## [What the exercise asks]
Copy out the listing in full, exactly as written, but not its pictures.

## [Provided data]
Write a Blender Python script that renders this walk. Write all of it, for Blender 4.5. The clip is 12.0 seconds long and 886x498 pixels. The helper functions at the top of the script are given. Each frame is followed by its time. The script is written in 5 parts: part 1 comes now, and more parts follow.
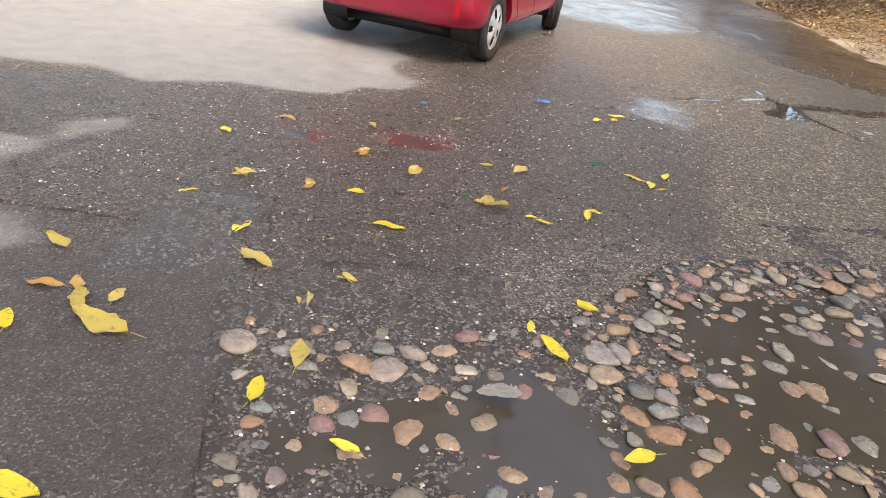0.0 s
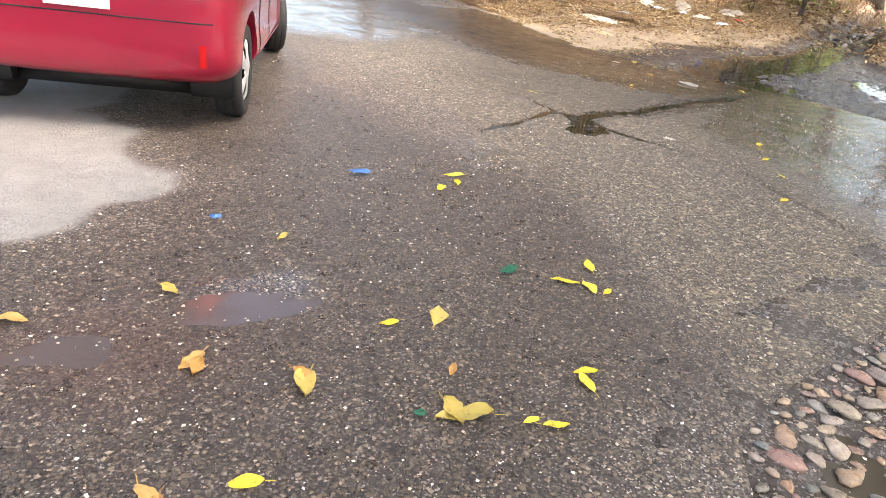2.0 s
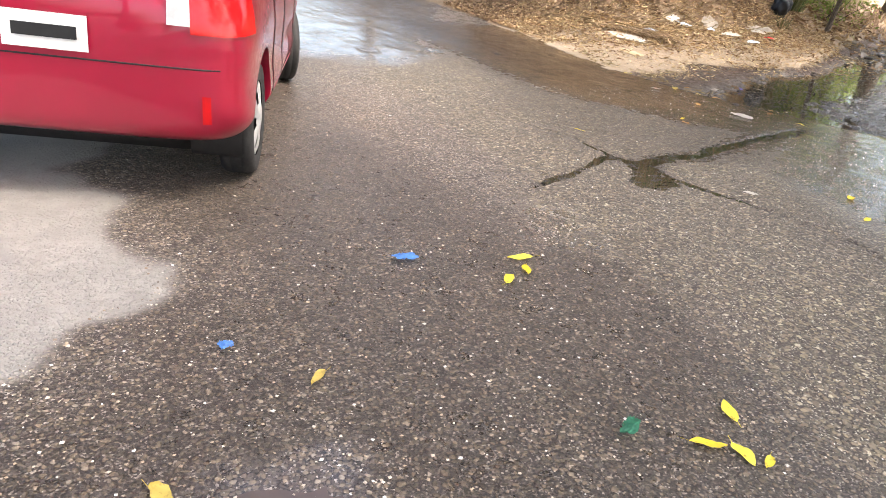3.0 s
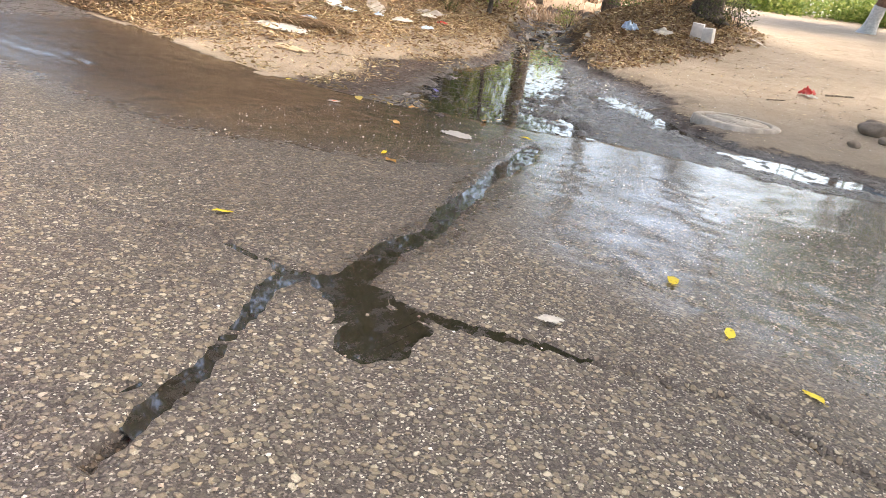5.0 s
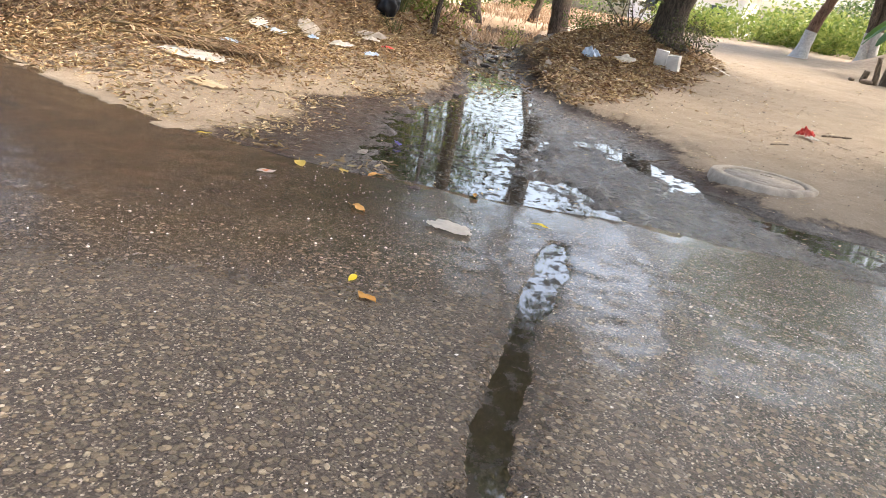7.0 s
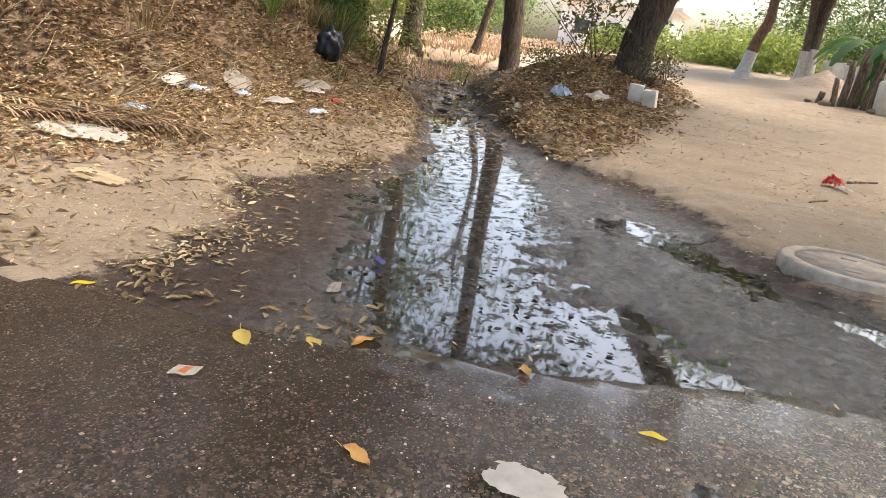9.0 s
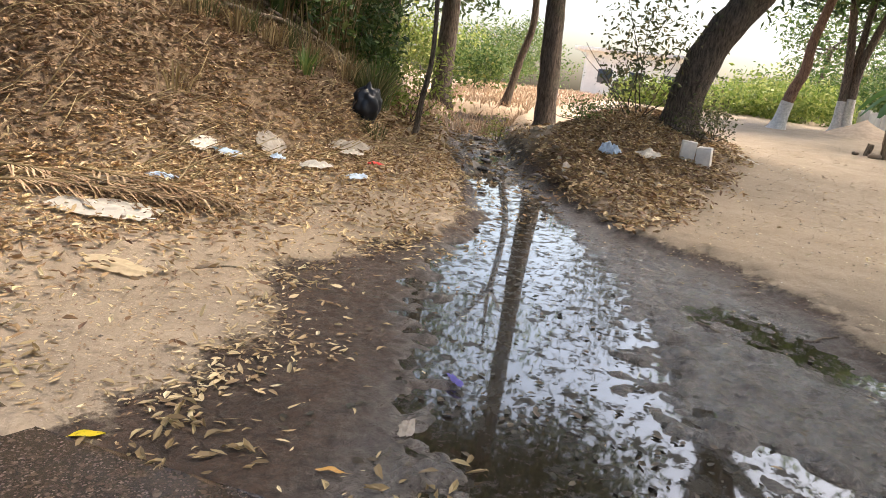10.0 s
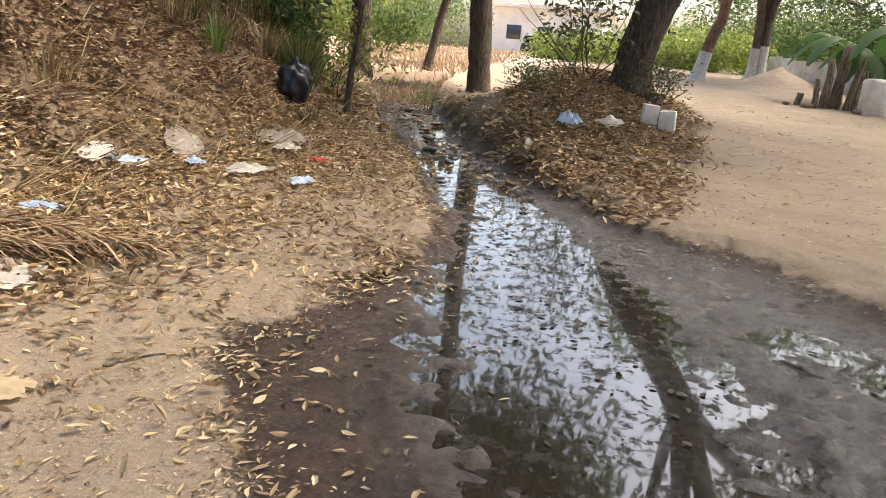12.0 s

## [Task output]
Write a Blender Python script that renders this walk. Write all of it, for Blender 4.5. The clip is 12.0 seconds long and 886x498 pixels. The helper functions at the top of the script are given. Each frame is followed by its time. The script is written in 5 parts: part 1 comes now, and more parts follow.
0.0 s
2.0 s
3.0 s
5.0 s
7.0 s
9.0 s
10.0 s
12.0 s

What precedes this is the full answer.